Problem: Reproduce every line of the listing as written, apart from the pictures.

Dataset content:
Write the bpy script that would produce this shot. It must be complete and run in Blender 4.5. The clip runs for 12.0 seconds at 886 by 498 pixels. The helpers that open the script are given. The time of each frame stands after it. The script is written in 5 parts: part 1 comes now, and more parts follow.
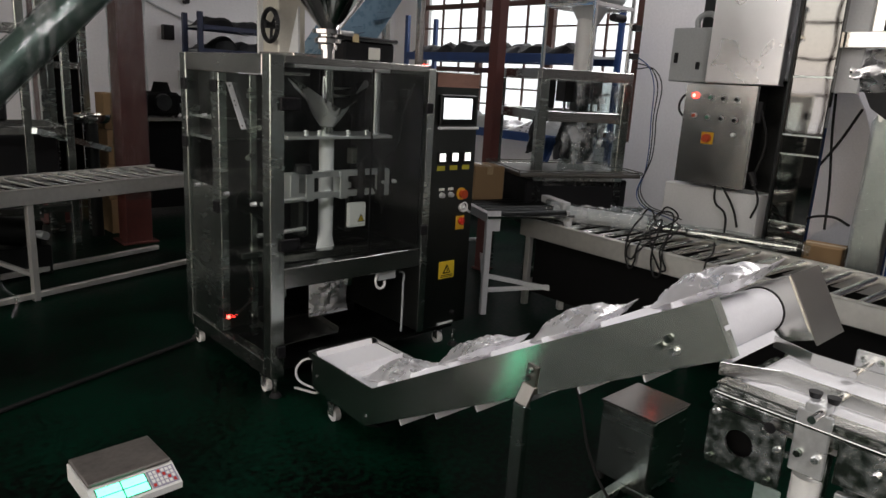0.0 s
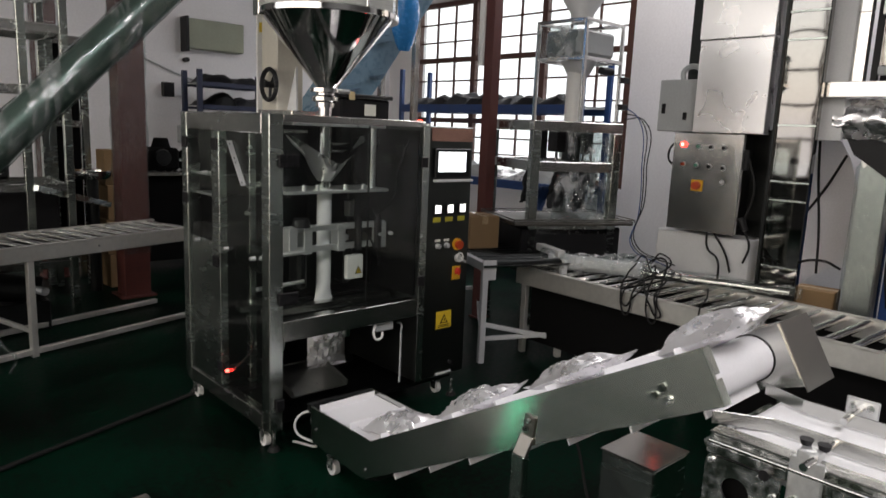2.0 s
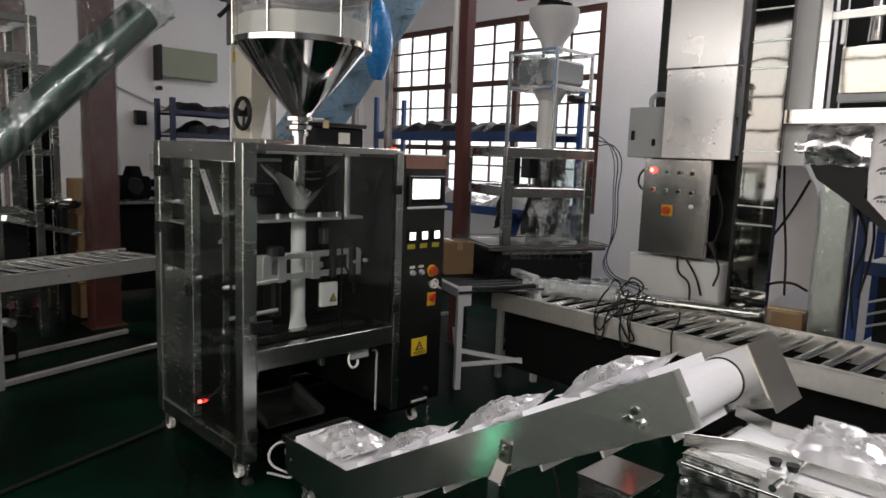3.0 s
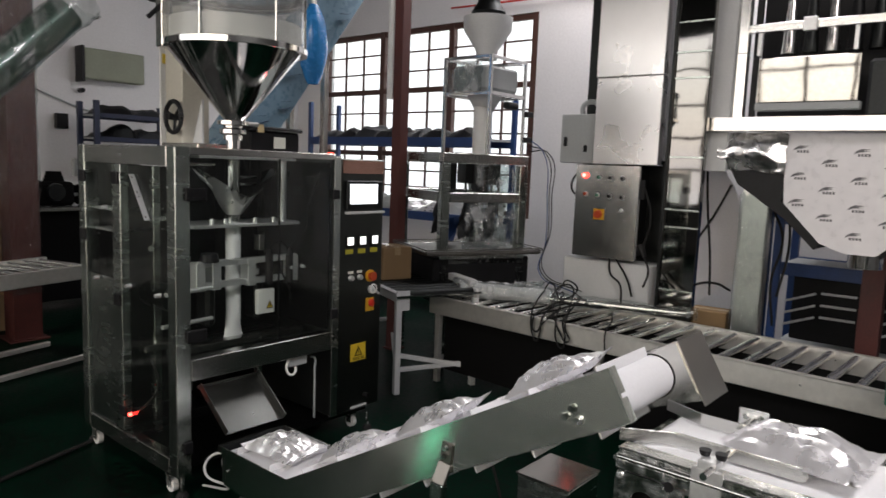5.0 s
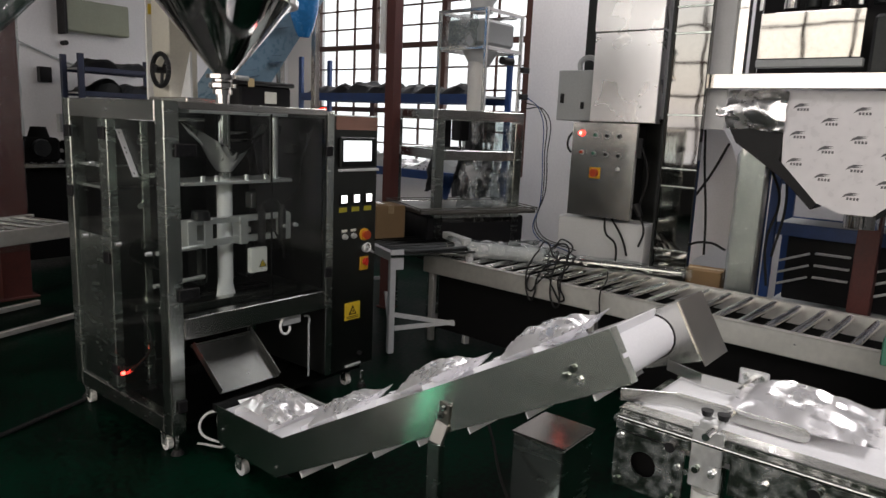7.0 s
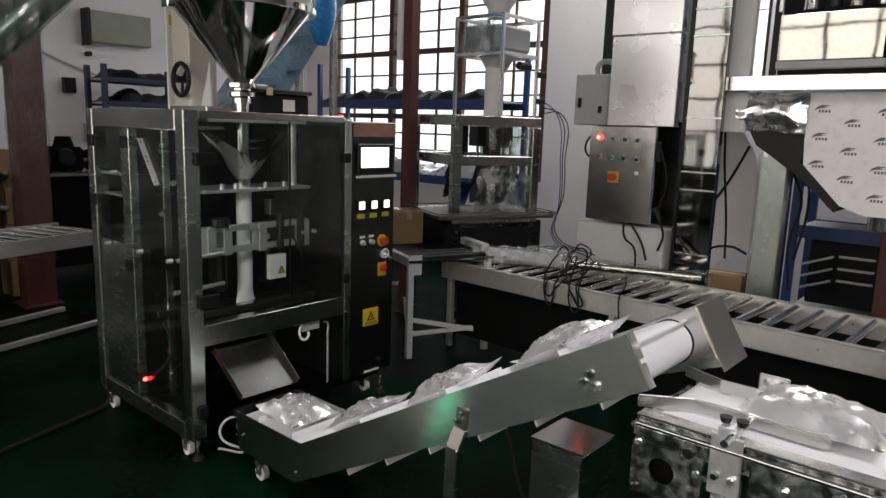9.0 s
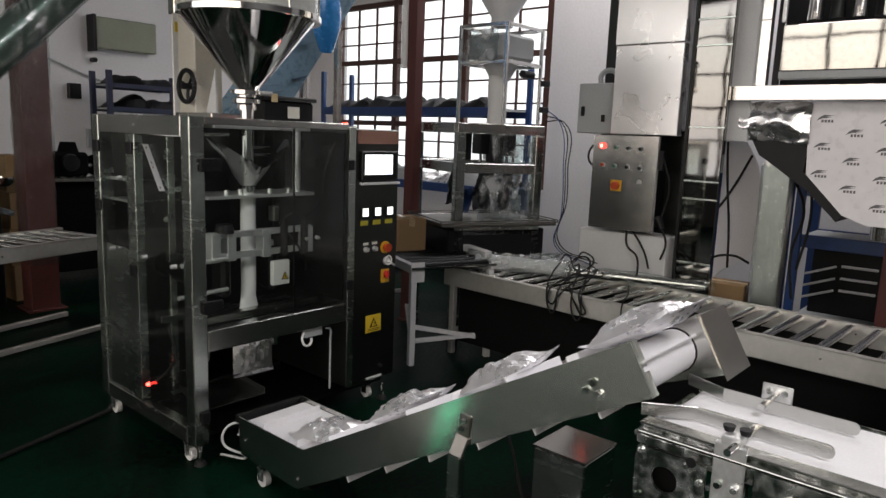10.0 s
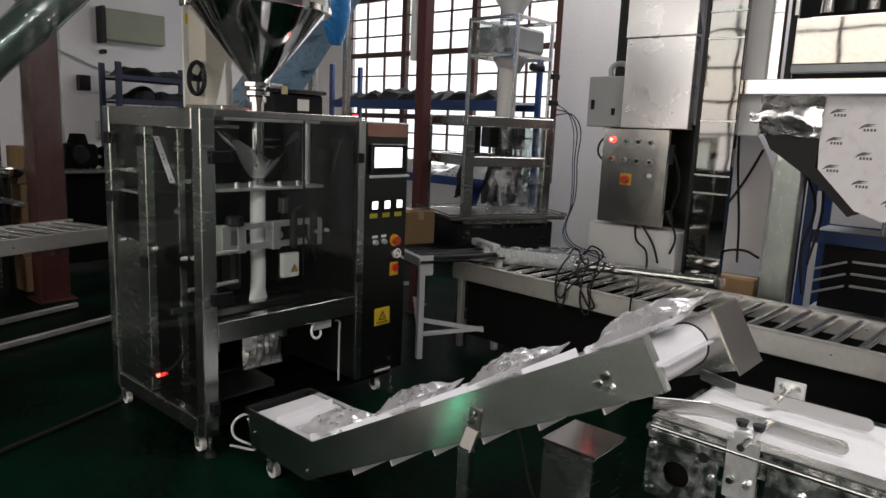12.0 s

The output:
Write the bpy script that would produce this shot. It must be complete and run in Blender 4.5. The clip runs for 12.0 seconds at 886 by 498 pixels. The helpers that open the script are given. The time of each frame stands after it. The script is written in 5 parts: part 1 comes now, and more parts follow.
0.0 s
2.0 s
3.0 s
5.0 s
7.0 s
9.0 s
10.0 s
12.0 s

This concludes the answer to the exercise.